Not a bad birthday for Buck Showalter. Not a bad start to the series in San Francisco. But when you win by 10, there’s not much bad to be found anywhere.

7 comments to Early and Often and Then Oftener

  • open the gates

    Laughers are funny by definition. This one was made especially hilarious by the leather-lunged fan who proclaimed for all to hear that “McNeil ain’t got no power!” Only to be proven drastically, tragically wrong about two seconds later. A moment for the ages – I’m still laughing.

  • mikeski

    It was 5-2 and it would get worse[…]

    “Worse”? I believe that this is Faith and Fear in Flushing, not Fresno.

  • Seth

    I’m thinking “worse” as in “more badass.”

  • Bob

    Good time to play Giants after they were swept 3-0 by Padres.
    Would be good to pick up at least 1 more W in Frisco–then let Giants get hot–I think Mets are done playing them after this series.
    Giants announcers Krukow and Duane Kuiper (I did not have SNY TV feed last night) were talking about all the infield hits the Mets have and how that is a huge plus for Mets.
    I do not recall the last time Mets had a laugher that this in Frisco.

    Let’s Go Mets!

  • Eric

    Context says “worse” refers to Ruf and Cobb’s perspective.

    Ruf was shifted over to left center and it looked like he realized the only way he could reach the pop-up in time was a straight dead sprint. No adjustment en route.
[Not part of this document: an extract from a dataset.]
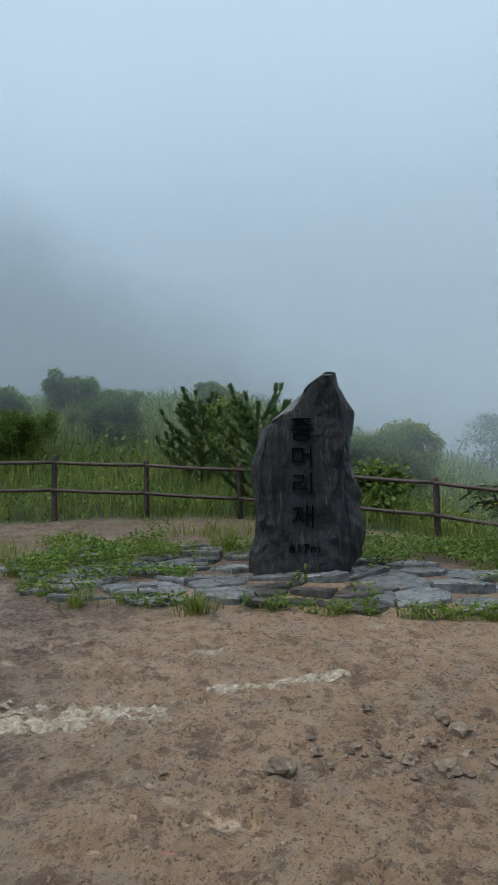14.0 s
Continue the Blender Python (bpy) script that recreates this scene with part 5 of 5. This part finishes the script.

So he estimated the spot and ran to it.

    Ruf reached the spot in just the nick of time at a full sprint, but the estimate he had made from way over in left center was just a little bit off at the end.

    It was a blooper (in both senses), but for as close as Ruf came to making the play with a sell-out effort and no margin for error, it was still a big league blooper at that.

    Before the Mets blasted away at the end of the game, looking at the cluster of infield hits on the Gamecast ‘field’ graphic was fun.

    Usually it’s the Mets who are frustrated by bloopers and bleeders and dinks and dunks. This time turnaround was fair play. Speed and hustle are good.

    Anytime McNeil hits a home run, especially a no doubter, I’m afraid he’ll start trying again to hit for power like Daniel Murphy.

    Did MLB change the ball? I don’t think Alonso’s home run would have been a home run earlier this season.

    If Davis’s hard contact is turning into hits, that closes a hole in the line-up.

    The Mets pitching has held up despite losing Megill, Scherzer, and of course deGrom. The bullpen seems to have mostly stabilized without May. Holderman looks like the real deal, like Familia with less nasty but more controllable stuff.